**Task requirements:** Retype only the lines from the top of the records to the line with "5, relief=0.7, dist=0.08)", including that line but none of the pictures.

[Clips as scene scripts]

┌──

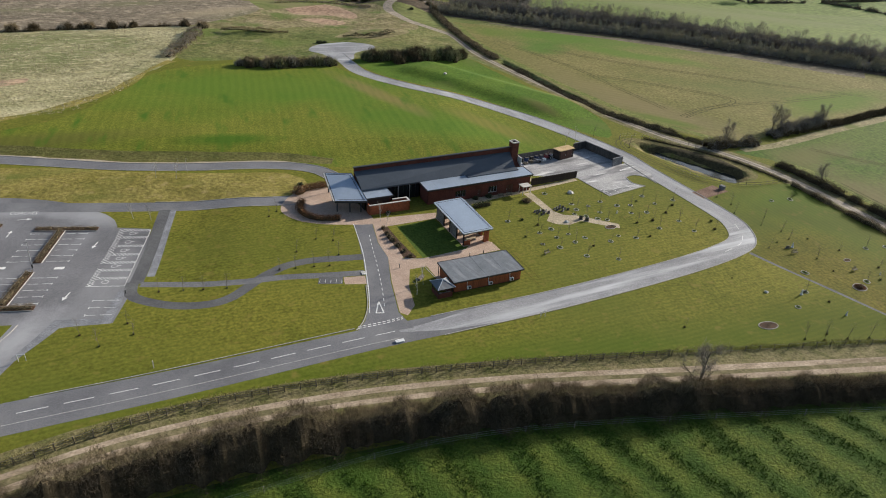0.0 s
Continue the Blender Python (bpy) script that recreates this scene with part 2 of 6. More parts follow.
G["pondbank"] = grassy("pond_bank", (0.125, 0.112, 0.038), (0.255, 0.212, 0.090), 0.25, 1.5, relief=0.8, dist=0.25, extra=both(patches(0.16, 0.50, 0.62, (0.12, 0.145, 0.030)), patches(0.5, 0.58, 0.72, (0.24, 0.175, 0.07))))
# far pond bank: dark soil, deepened in colour for the shade on it
G["shaded_bank"] = grassy("dark_wet_bank", (0.042, 0.036, 0.018), (0.105, 0.085, 0.042), 0.3, 1.5, relief=0.9, dist=0.25)
G["soil"] = grassy("planting_soil", (0.055, 0.035, 0.025), (0.120, 0.075, 0.050), 0.8, 5, relief=0.7, dist=0.08)

M = {}
M["asphalt"] = mottled("asphalt", (0.125, 0.125, 0.135), (0.20, 0.20, 0.21), 0.08, 6.0, grain_amount=0.5, rough=0.85, relief=0.15, dist=0.01, extra=patches(0.12, 0.50, 0.75, (0.22, 0.22, 0.22)))
M["worn_road"] = mottled("worn_concrete_road", (0.20, 0.20, 0.212), (0.34, 0.34, 0.348), 0.09, 4.0, grain_amount=0.5, rough=0.8, relief=0.15, dist=0.01, extra=both(
    patches(0.16, 0.48, 0.70, (0.54, 0.545, 0.56), stretch=(18, 0.16, 2.4)), patches(0.10, 0.54, 0.76, (0.17, 0.17, 0.178), stretch=(18, 0.3, 2.0))))
M["worn_bend"] = mottled("worn_concrete_bend", (0.23, 0.23, 0.243), (0.37, 0.37, 0.38), 0.09, 4.0, grain_amount=0.5, rough=0.8, relief=0.15, dist=0.01, extra=both(
    patches(0.16, 0.50, 0.74, (0.43, 0.43, 0.43), stretch=(112, 0.25, 2.0)), patches(0.08, 0.54, 0.76, (0.18, 0.18, 0.188), stretch=(120, 0.5, 1.6))))
M["yard"] = mottled("pale_yard_concrete", (0.27, 0.265, 0.265), (0.47, 0.455, 0.445), 0.10, 3.0, rough=0.8, relief=0.12, dist=0.01, extra=both(patches(0.18, 0.5, 0.66, (0.15, 0.15, 0.155), stretch=(20, 0.4, 1.8)), patches(0.3, 0.58, 0.72, (0.70, 0.69, 0.67), stretch=(20, 0.35, 1.7))))
M["carpark"] = mottled("car_park_asphalt", (0.132, 0.130, 0.138), (0.208, 0.206, 0.215), 0.06, 5.0, rough=0.85, relief=0.15, dist=0.01, extra=both(patches(0.05, 0.50, 0.70, (0.25, 0.25, 0.257), stretch=(80, 0.6, 1.5)),
    spot(-51.5, 99, 72, 9, 3.6, (0.42, 0.42, 0.43), 0.3, 0.9, 0.3), spot(-53, 147, 160, 9, 3.5, (0.36, 0.36, 0.37), 0.3, 0.9, 0.2), spot(-78, 149.5, 176, 24, 2.6, (0.34, 0.34, 0.35), 0.3, 0.95, 0.2)))
M["gravel_grey"] = mottled("grey_gravel_edging", (0.18, 0.185, 0.20), (0.29, 0.295, 0.31), 0.4, 4.0, rough=0.9, relief=0.3, dist=0.02)
M["path_pale"] = mottled("pale_path_asphalt", (0.135, 0.135, 0.142), (0.205, 0.205, 0.21), 0.2, 5.0, rough=0.9)
M["path"] = mottled("dark_path_asphalt", (0.10, 0.10, 0.105), (0.15, 0.15, 0.15), 0.15, 6.0, rough=0.9)
M["paving"] = mottled("buff_paving", (0.37, 0.265, 0.20), (0.50, 0.375, 0.29), 0.25, 4.0, rough=0.85, relief=0.2, dist=0.01)
M["pale_path"] = mottled("sandy_path", (0.36, 0.30, 0.21), (0.52, 0.44, 0.32), 0.3, 4.0, rough=0.9, relief=0.2, dist=0.02)
M["track"] = mottled("gravel_track", (0.27, 0.21, 0.145), (0.47, 0.38, 0.285), 0.2, 2.5, rough=0.95, relief=0.4, dist=0.05, extra=patches(0.3, 0.54, 0.72, (0.17, 0.135, 0.08), stretch=(8, 0.4, 1.5)))
M["track_middle"] = mottled("worn_track_middle", (0.135, 0.122, 0.055), (0.25, 0.21, 0.125), 0.3, 2.0, rough=0.95, relief=0.5, dist=0.06)
M["apron"] = mottled("reddish_gravel", (0.14, 0.085, 0.065), (0.25, 0.165, 0.125), 0.4, 3.0, rough=0.95)
M["lane_rut"] = mottled("worn_lane_gravel", (0.22, 0.185, 0.145), (0.42, 0.36, 0.29), 0.3, 2.5, rough=0.9, relief=0.4, dist=0.05)
M["mud"] = mottled("muddy_lane", (0.10, 0.085, 0.055), (0.18, 0.15, 0.10), 0.4, 2.5, rough=0.7, relief=0.4, dist=0.05)
M["kerb"] = mottled("kerb_stone", (0.32, 0.31, 0.29), (0.46, 0.44, 0.41), 0.5, 6.0, rough=0.85)
M["white"] = mottled("road_paint", (0.62, 0.62, 0.60), (0.80, 0.80, 0.78), 1.5, 8.0, rough=0.6, relief=0)
M["brick"] = mottled("red_brick", (0.095, 0.030, 0.022), (0.155, 0.052, 0.036), 0.4, 7.0, rough=0.85, relief=0.3, dist=0.02)
M["timber_red"] = mottled("red_cedar_cladding", (0.22, 0.058, 0.022), (0.38, 0.110, 0.040), 0.6, 5.0, rough=0.7, relief=0.2, dist=0.01, vary=0.18)
M["timber_dark"] = mottled("dark_stained_timber", (0.030, 0.022, 0.02), (0.055, 0.042, 0.036), 0.6, 5.0, rough=0.8, vary=0.15)
M["timber_mid"] = mottled("brown_weathered_boards", (0.070, 0.060, 0.054), (0.130, 0.112, 0.098), 0.6, 5.0, rough=0.85, vary=0.15)
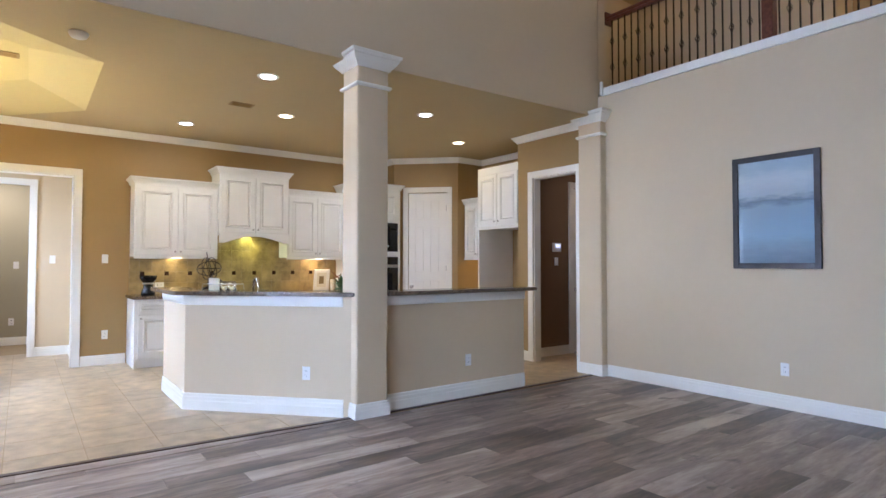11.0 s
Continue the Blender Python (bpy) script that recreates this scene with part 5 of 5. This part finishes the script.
pf = thing("picture_frame", "white framed cream print standing on the back counter", "photo frame", pose(9.40, 1.66, 0.909, -8, 0, 90))
bm = bmesh.new()
for a, b, c, d in ((-0.13, -0.08, 0, 0.33), (0.08, 0.13, 0, 0.33), (-0.08, 0.08, 0, 0.05), (-0.08, 0.08, 0.28, 0.33)):
    bx(bm, a, b, -0.01, 0.012, c, d, bevel=0.003)
part("frame", bm, M_TRIM, pf)
part("print", box(-0.081, 0.081, -0.006, 0.0, 0.049, 0.281), M_PAPER, pf)
part("motif", box(-0.04, 0.04, 0.0003, 0.0012, 0.1, 0.22), M_GILT, pf, "gold printed motif")
for yy, hh in ((1.52, 0.17), (1.42, 0.11)):
    cn = thing("pillar_candle", "ivory pillar candle on the back counter", "candle", pose(9.28, yy, 0.909), "pillar candles")
    part("wax", lathe([(0.001, 0), (0.034, 0), (0.035, 0.01), (0.035, hh - 0.006), (0.03, hh), (0.012, hh - 0.006), (0.001, hh - 0.006)], 16), M_WAX, cn)
    part("wick", box(-0.0015, 0.0015, -0.0015, 0.0015, hh - 0.0055, hh + 0.012), M_SOOT, cn)
dw = thing("driftwood_ornament", "curled brown driftwood ornament beside the candles", "ornament", pose(9.42, 1.37, 0.909))
rng_d = random.Random(11)
for k in range(5):
    bm = bmesh.new()
    ph = rng_d.uniform(0, 6)
    tube(bm, [((0.05 + 0.02 * math.sin(a * 2 + ph)) * math.cos(a + ph), (0.07 + 0.02 * k) * math.sin(a + ph) * 0.7, 0.02 + 0.3 * (j / 16) * (0.6 + 0.1 * k)) for j, a in enumerate(4.6 * i / 16 for i in range(17))], [0.018 - 0.0008 * i for i in range(17)], 7)
    part("branch", bm, M_BASKET, dw)

pl = thing("potted_plant", "small bushy green plant on the sink counter beside the column", "plant", pose(5.85, 3.08, 0.909))
part("pot", lathe([(0.001, 0), (0.045, 0), (0.058, 0.15), (0.054, 0.158), (0.001, 0.15)], 16), M_BASKET, pl)
rng_p = random.Random(9)
bm = bmesh.new()
for k in range(150):
    a, lean, L = rng_p.uniform(0, 6.28), rng_p.uniform(0.0, 1.35), rng_p.uniform(0.08, 0.17)
    d = Vector((math.sin(lean) * math.cos(a), math.sin(lean) * math.sin(a), math.cos(lean)))
    side = d.cross(Vector((0, 0, 1)) if lean > 0.1 else Vector((1, 0, 0))).normalized() * 0.007
    p0 = Vector((0, 0, 0.155))
    p1, p2 = p0 + d * L * 0.6, p0 + d * L + Vector((0, 0, -0.03 * lean))
    v = [bm.verts.new(p) for p in (p0, p1 + side, p2, p1 - side)]
    bm.faces.new(v)
part("foliage", bm, M_LEAF, pl, "narrow green leaves")


# ---- daylight outside, lamps of the place and unseen fills ----
M_OUTSIDE = glow("bright_overcast_distance", (0.74, 0.87, 1.0), 8.0)
setting("backdrop", box(-3, 14, 10.2, 10.25, -0.21, 6.3), M_OUTSIDE, "plain bright sky beyond the north windows", "backdrop")
setting("backdrop", box(14.0, 14.05, 5.5, 10.2, -0.21, 6.3), M_OUTSIDE, "plain bright sky beyond the bay window", "backdrop")
setting("backdrop", box(-3, 4, -12.05, -12, -0.21, 7), M_OUTSIDE, "plain bright sky beyond the front door", "backdrop")

for a, b in GREAT_WINDOWS:
    area_lamp("window_daylight", look(((a + b) / 2, YN + 0.23, 1.38), ((a + b) / 2, YN - 5, 1.38)), b - a - 0.1, 2.0, 86, DAY)
for a, b in CLERESTORY:
    area_lamp("window_daylight", look(((a + b) / 2, YN + 0.3, 4.6), ((a + b) / 2, YN - 4, 1.6)), b - a + 0.1, 1.4, 18, DAY)
area_lamp("window_daylight", look((7.625, 7.33 + 0.21, 1.38), (7.625, 0, 1.38)), 1.2, 2.0, 155, DAY)
bc = Vector((*BAY_A, 1.38)).lerp(Vector((*BAY_B, 1.38)), 0.48)
area_lamp("window_daylight", look(bc + 0.21 * Vector((0.7071, 0.7071, 0)), bc - Vector((1, 1, 0))), 0.85, 2.0, 115, DAY)
area_lamp("window_daylight", look((10.45, 6.24, 1.4), (10.45, 0, 1.2)), 0.6, 2.0, 20, DAY)
area_lamp("window_daylight", look((0.6, -10.2, 1.5), (0.6, 0, 1.5)), 1.6, 2.3, 60, DAY)
# the foyer's high front windows, out of view over the door
area_lamp("foyer_window_daylight", look((1.4, -9.7, 4.6), (0.6, -4, 2.0)), 2.4, 1.6, 520, DAY)
for x, y, warm in CANS:
    lamp = area_lamp("recessed_lamp", look((x, y, LOW - 0.02), (x, y, 0)), 0.13, 0.13, 7 if not warm else 3.5, (1, 0.96, 0.76) if not warm else (1.0, 0.82, 0.40))
    lamp.data.shape = "DISK"
for k in range(5):
    a = k * 2 * math.pi / 5 + 0.55
    point_lamp("chandelier_bulb", (CX + 0.30 * math.cos(a), CY + 0.30 * math.sin(a), 2.06), 11, (1.0, 0.84, 0.38), 0.03)
point_lamp("foyer_bulb", (FX, FY, 3.05), 9, WARM, 0.1)
point_lamp("loft_lamp", (2.3, -2.0, 5.3), 27, (1.0, 0.86, 0.48), 0.15)
point_lamp("loft_room_lamp", (-1.0, -4.1, 5.0), 50, (1.0, 0.6, 0.25), 0.1)
# lamps under the wall cabinets
area_lamp("under_cabinet_lamp", look((9.42, 3.8, 1.41), (9.46, 3.8, 0)), 0.1, 0.8, 4.0, (1.0, 0.82, 0.36))
area_lamp("under_cabinet_lamp", look((9.42, 1.75, 1.41), (9.46, 1.75, 0)), 0.1, 0.8, 5.5, (1.0, 0.74, 0.36))
area_lamp("hood_lamp", look((9.44, 2.77, 1.72), (9.5, 2.77, 0)), 0.12, 0.6, 4.5, (0.92, 1.0, 0.25))
area_lamp("under_cabinet_lamp", look((8.0, -0.62, 1.41), (8.0, -0.62, 0)), 0.5, 0.1, 1.5, (1.0, 0.72, 0.3))
# fill lights without fittings, added to brighten the rooms behind the doorways
area_lamp("utility_fill", look((5.9, -1.5, 2.74), (5.9, -1.5, 0)), 0.2, 0.2, 6, (1.0, 0.74, 0.45))
area_lamp("back_room_fill", look((11.9, 5.8, 2.74), (11.9, 5.8, 0)), 0.3, 0.3, 18, (1.0, 0.92, 0.76))
area_lamp("side_room_fill", look((-1.0, -0.9, 2.95), (-1.0, -0.9, 0)), 0.3, 0.3, 5, (1.0, 0.9, 0.8))


# ---- floor pieces ----
def chamfered(name, w, d, h, mat, c=0.003):
    """A flat piece with a narrow chamfer round its top: 5 faces above and no underside."""
    bm = bmesh.new()
    lo = [bm.verts.new((sx * w / 2, sy * d / 2, -h)) for sx, sy in ((-1, -1), (1, -1), (1, 1), (-1, 1))]
    mid = [bm.verts.new((sx * w / 2, sy * d / 2, -c)) for sx, sy in ((-1, -1), (1, -1), (1, 1), (-1, 1))]
    hi = [bm.verts.new((sx * (w / 2 - c), sy * (d / 2 - c), 0)) for sx, sy in ((-1, -1), (1, -1), (1, 1), (-1, 1))]
    for a, b in ((lo, mid), (mid, hi)):
        for i in range(4):
            bm.faces.new((a[i], a[(i + 1) % 4], b[(i + 1) % 4], b[i]))
    bm.faces.new(hi)
    return mesh_of(name, bm, mat)


floor = thing("floor", "grey brown wood plank floor, boards running towards the windows", "floor", kind="structure")
rng = random.Random(7)
PW, PL = 0.182, 1.23
plank_meshes = {}


def plank(x, y0, y1, w=PW):
    key = (round(w, 3), round(y1 - y0, 2))
    if key not in plank_meshes:
        plank_meshes[key] = chamfered("plank", key[0] - 0.0008, key[1] - 0.0008, 0.010, M_PLANK, 0.0007)
    ob = new("plank", plank_meshes[key])
    ob.parent = floor
    ob.location = (x + w / 2, (y0 + y1) / 2, 0)


def plank_field(x0, x1, y0, y1, offsets):
    x, i = x0, 0
    while x < x1 - 0.02:
        w = min(PW, x1 - x)
        y = y0
        step = offsets[i % len(offsets)] * PL
        while y < y1 - 0.02:
            e = min(y + step, y1)
            if y1 - e < 0.12:
                e = y1
            plank(x, y, e, w)
            y, step = e, PL
        x, i = x + w, i + 1


OFFS = [0.35, 0.8, 0.15, 0.6, 0.95, 0.45, 0.7, 0.25]
plank_field(XW, 5.335, YS, YN, OFFS)
for y0, y1 in ((3.2, 4.25), (4.25, 5.48), (5.48, 6.428)):
    e0, e1 = (TH[0][0] + (TH[1][0] - TH[0][0]) * (y - TH[0][1]) / (TH[1][1] - TH[0][1]) for y in (y0, y1))
    part("plank", prism([(5.3355, y0 + 0.0004), (e0, y0 + 0.0004), (e1, y1 - 0.0004), (5.3355, y1 - 0.0004)], -0.010, 0.003), M_PLANK, floor)
plank_field(-0.13, 1.64, -5.0, YS, OFFS[3:] + OFFS[:3])


def joined_planks(x0, x1, y0, y1):
    bm = bmesh.new()
    x, i = x0, 0
    while x < x1 - 0.02:
        y, step = y0, OFFS[i % 8] * PL
        while y < y1 - 0.02:
            e = min(y + step, y1)
            bx(bm, x + 0.001, min(x + PW, x1) - 0.001, y + 0.001, e - 0.001, -0.01, 0.0)
            y, step = e, PL
        x, i = x + PW, i + 1
    ob = part("far_planks", bm, M_PLANK, floor)
    return tagged(ob, "distant grey brown planks in the foyer", kind="stuff")


joined_planks(-2.9, 3.2, -9.8, -5.0)
joined_planks(-0.5, -0.13, -5.0, -1.6)
joined_planks(1.64, 3.2, -5.0, -1.5)
joined_planks(-1.6, -0.13, -1.45, -0.3)

tile_floor = thing("floor_tile", "beige travertine tile floor of the kitchen and breakfast area", "floor", kind="structure")
TS = 0.46
tile_mesh = {}
x = 5.387
while x < 11.0:
    y = -2.73
    while y < 7.3:
        w, d = min(TS, 12.6 - x), min(TS, 7.33 - y)
        out = (x > 9.8 and (y < 4.6 or y > 7.2)) or (x > 8.6 and y > 7.0) or (y + d < -0.9 and x > 6.7)
        if not out:
            key = (round(w, 2), round(d, 2))
            if key not in tile_mesh:
                tile_mesh[key] = chamfered("tile", key[0] - 0.004, key[1] - 0.004, 0.008, M_TILE, 0.0012)
            ob = new("tile", tile_mesh[key])
            ob.parent = tile_floor
            ob.location = (x + w / 2, y + d / 2, 0)
        y += TS
    x += TS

└──

**Output of the exercise:**
0.0 s
Continue the Blender Python (bpy) script that recreates this scene with part 2 of 6. More parts follow.
G["pondbank"] = grassy("pond_bank", (0.125, 0.112, 0.038), (0.255, 0.212, 0.090), 0.25, 1.5, relief=0.8, dist=0.25, extra=both(patches(0.16, 0.50, 0.62, (0.12, 0.145, 0.030)), patches(0.5, 0.58, 0.72, (0.24, 0.175, 0.07))))
# far pond bank: dark soil, deepened in colour for the shade on it
G["shaded_bank"] = grassy("dark_wet_bank", (0.042, 0.036, 0.018), (0.105, 0.085, 0.042), 0.3, 1.5, relief=0.9, dist=0.25)
G["soil"] = grassy("planting_soil", (0.055, 0.035, 0.025), (0.120, 0.075, 0.050), 0.8, 5, relief=0.7, dist=0.08)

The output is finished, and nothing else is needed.